Is it Worth Paying Off My Mortgage Early?

Is it Worth Paying Off My Mortgage Early?

Paying off your mortgage can seem like a process with no end in sight. With a 30-year mortgage term, you have to make 360 total monthly payments. But if you have recently received some extra money or got a raise at work, you can pay off your mortgage much earlier using an early mortgage payoff.

What is an early mortgage payoff?

An early mortgage payoff allows you to end your mortgage term much earlier by adding to each monthly mortgage payment. This extra amount is dedicated to paying off the principal amount of your mortgage. While your current mortgage payment is both an interest payment and a principal payment, early mortgage payments are used only as a principal payment. By paying more each month, you are effectively shortening your mortgage term because your mortgage term ends when you repay the full principal amount. 

However, if you’ve never made an early mortgage payoff before, then it may be a good idea to work with a professional mortgage broker. They can provide you with the mortgage assistance you require. If you’re looking for more reliable mortgage information, you can also visit websites like to learn more about early mortgage payoffs.

Pros and cons of an early mortgage payoff:

Pro: Each month, the interest charge is calculated as a percentage of your remaining principal amount. As you pay off your mortgage, the interest charge goes down because each month, you pay off a bit more of the principal amount. With an early mortgage payoff, you are paying off the principal amount faster, so your interest charge will go down. You can end up saving thousands of dollars in interest depending on how much you add to your monthly payment.

Con: The U.S. tax code lets you use any interest payments on your mortgage as a federal tax deduction for up to $750,000. If your interest expense decreases, you may end up paying more tax and the benefit of using your money to pay off your mortgage early may be close to zero. 

Pro: By putting more money into your home, you are essentially buying equity in your home. If you decide to sell your home, you will receive all of that money back when you need it. This can be an alternative to your 401(k) and a great incentive for saving more money.

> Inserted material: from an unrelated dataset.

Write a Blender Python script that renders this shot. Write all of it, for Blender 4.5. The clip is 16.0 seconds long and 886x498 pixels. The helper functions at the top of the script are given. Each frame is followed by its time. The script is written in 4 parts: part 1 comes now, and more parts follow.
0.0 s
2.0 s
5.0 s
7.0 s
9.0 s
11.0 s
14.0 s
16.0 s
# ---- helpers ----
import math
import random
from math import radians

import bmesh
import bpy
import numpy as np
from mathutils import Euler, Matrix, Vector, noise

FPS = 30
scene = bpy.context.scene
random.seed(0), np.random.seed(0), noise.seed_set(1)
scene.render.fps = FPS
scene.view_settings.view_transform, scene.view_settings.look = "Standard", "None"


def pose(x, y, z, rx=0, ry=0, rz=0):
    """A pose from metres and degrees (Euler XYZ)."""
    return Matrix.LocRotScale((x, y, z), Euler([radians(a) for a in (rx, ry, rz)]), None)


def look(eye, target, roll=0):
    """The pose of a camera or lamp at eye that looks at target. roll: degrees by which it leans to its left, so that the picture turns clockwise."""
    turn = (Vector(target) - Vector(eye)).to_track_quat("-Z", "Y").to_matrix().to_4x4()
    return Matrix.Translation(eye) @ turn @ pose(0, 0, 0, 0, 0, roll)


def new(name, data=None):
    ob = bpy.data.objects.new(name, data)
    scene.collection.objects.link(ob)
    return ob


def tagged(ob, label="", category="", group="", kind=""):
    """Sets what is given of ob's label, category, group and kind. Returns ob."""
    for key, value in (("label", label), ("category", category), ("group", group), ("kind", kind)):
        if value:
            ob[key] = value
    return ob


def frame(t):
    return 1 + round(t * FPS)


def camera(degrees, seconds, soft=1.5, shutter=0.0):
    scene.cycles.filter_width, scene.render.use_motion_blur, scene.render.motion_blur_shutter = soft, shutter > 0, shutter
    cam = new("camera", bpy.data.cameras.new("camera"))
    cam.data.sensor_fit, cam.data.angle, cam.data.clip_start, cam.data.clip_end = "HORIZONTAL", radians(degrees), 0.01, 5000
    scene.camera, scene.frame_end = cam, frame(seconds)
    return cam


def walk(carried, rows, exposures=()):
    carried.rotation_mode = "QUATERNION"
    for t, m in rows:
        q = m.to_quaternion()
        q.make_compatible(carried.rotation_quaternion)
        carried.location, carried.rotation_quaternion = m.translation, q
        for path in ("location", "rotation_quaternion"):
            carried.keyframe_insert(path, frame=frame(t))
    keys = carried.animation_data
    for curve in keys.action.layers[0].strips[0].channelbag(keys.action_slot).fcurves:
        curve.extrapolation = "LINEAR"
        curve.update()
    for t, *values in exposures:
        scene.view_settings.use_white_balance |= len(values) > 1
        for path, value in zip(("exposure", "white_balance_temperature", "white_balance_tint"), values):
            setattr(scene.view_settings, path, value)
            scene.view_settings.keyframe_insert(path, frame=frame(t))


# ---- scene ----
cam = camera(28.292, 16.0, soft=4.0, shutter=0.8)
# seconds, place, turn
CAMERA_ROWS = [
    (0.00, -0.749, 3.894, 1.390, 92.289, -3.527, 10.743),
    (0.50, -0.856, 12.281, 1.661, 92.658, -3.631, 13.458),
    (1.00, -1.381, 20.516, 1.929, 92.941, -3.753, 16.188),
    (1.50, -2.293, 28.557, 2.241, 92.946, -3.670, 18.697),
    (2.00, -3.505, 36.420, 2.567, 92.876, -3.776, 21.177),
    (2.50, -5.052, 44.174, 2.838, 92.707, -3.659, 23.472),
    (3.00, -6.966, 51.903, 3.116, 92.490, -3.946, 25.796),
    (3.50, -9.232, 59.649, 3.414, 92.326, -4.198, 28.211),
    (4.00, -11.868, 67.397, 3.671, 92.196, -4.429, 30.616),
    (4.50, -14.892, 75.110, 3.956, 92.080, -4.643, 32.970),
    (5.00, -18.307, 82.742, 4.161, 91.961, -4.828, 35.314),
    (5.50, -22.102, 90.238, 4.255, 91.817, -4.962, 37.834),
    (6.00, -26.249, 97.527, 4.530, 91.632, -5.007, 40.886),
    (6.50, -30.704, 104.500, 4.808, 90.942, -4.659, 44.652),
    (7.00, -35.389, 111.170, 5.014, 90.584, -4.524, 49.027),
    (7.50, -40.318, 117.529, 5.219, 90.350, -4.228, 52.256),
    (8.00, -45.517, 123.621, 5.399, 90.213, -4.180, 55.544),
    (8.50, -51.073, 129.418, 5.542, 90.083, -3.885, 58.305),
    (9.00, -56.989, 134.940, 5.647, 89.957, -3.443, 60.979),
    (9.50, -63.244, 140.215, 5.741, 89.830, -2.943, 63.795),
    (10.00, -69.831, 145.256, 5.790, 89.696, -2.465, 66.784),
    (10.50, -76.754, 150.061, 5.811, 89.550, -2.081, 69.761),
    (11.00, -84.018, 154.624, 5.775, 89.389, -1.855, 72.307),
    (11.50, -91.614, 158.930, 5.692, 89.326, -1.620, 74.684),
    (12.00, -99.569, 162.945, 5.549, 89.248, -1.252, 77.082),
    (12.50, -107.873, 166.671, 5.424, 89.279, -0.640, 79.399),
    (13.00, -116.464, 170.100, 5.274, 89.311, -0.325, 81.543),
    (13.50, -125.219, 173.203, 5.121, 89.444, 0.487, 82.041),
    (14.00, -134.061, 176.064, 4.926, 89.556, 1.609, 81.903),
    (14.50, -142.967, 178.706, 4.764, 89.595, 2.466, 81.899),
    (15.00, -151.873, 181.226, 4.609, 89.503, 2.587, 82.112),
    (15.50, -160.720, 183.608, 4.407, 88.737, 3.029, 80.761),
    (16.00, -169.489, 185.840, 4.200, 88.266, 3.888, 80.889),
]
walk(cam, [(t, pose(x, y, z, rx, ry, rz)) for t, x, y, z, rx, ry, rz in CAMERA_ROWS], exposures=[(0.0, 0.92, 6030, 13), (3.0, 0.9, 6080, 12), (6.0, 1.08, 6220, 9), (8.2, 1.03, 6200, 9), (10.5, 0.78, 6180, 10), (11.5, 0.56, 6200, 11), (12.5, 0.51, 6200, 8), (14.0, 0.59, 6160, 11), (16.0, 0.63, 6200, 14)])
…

Con: Since you are putting money in your home, you won’t be able to use it for other purposes. Unfortunately, homes are very illiquid by nature, which means if you need the cash, it may not be available immediately. However, there are some home equity tools available like a HELOC or home equity loan to access a portion of that equity.

Pro: In some cases, lenders will charge prepayment penalties if you try to make large lump-sum payments early on in your mortgage term. If this is the case, then you can avoid any penalties with an early mortgage payoff. Virtually all mortgage lenders will allow adding an extra amount to your monthly payments. There is probably a clause in your mortgage contract that outlines how much you are allowed to add and you can ask for more.

Con: Adding an extra amount each month means your interest savings will increase gradually. If you recently received a large sum of money, you could save more on interest by using it all immediately on your mortgage instead of adding a small portion of it each month.

How do you add early mortgage payments?

While everything described above has been based on you adding some amount to your monthly mortgage payment, there are a few different options for early mortgage payoffs. 

As mentioned, you can ask your mortgage lender to let you add some set amount to your monthly payment as long as you specify that the extra payment should be used to repay your principal balance. 

You could also add a “13th” annual mortgage payment. Instead of making 1 payment each month, you could add one extra payment at the end of each year and dedicate this payment towards repaying your principal. By doing this, you can just add however much you want. 

The last common option is bi-weekly mortgage payments. At the end of every other week, simply pay half of your monthly payment. Since most months are slightly more than 4 weeks, at the end of the year, you will end up making about a full extra payment. You can ask your lender about this option or refinance your mortgage with a third-party service. Alternatively, you can add 1/12th of a monthly payment to each of your monthly payments to replicate the same results.

So, is it worth it?

Whether or not you should pay off your mortgage early depends on your financial situation. Now, you understand the mechanics of it and exactly what it brings to the table. If you have no better use for your money and have some savings left over for a rainy day, then you should consider it. However, you are under no obligation to and it is just one of the many uses of your money. If you are unsure about what your mortgage contract allows you to do, talk to your mortgage lender.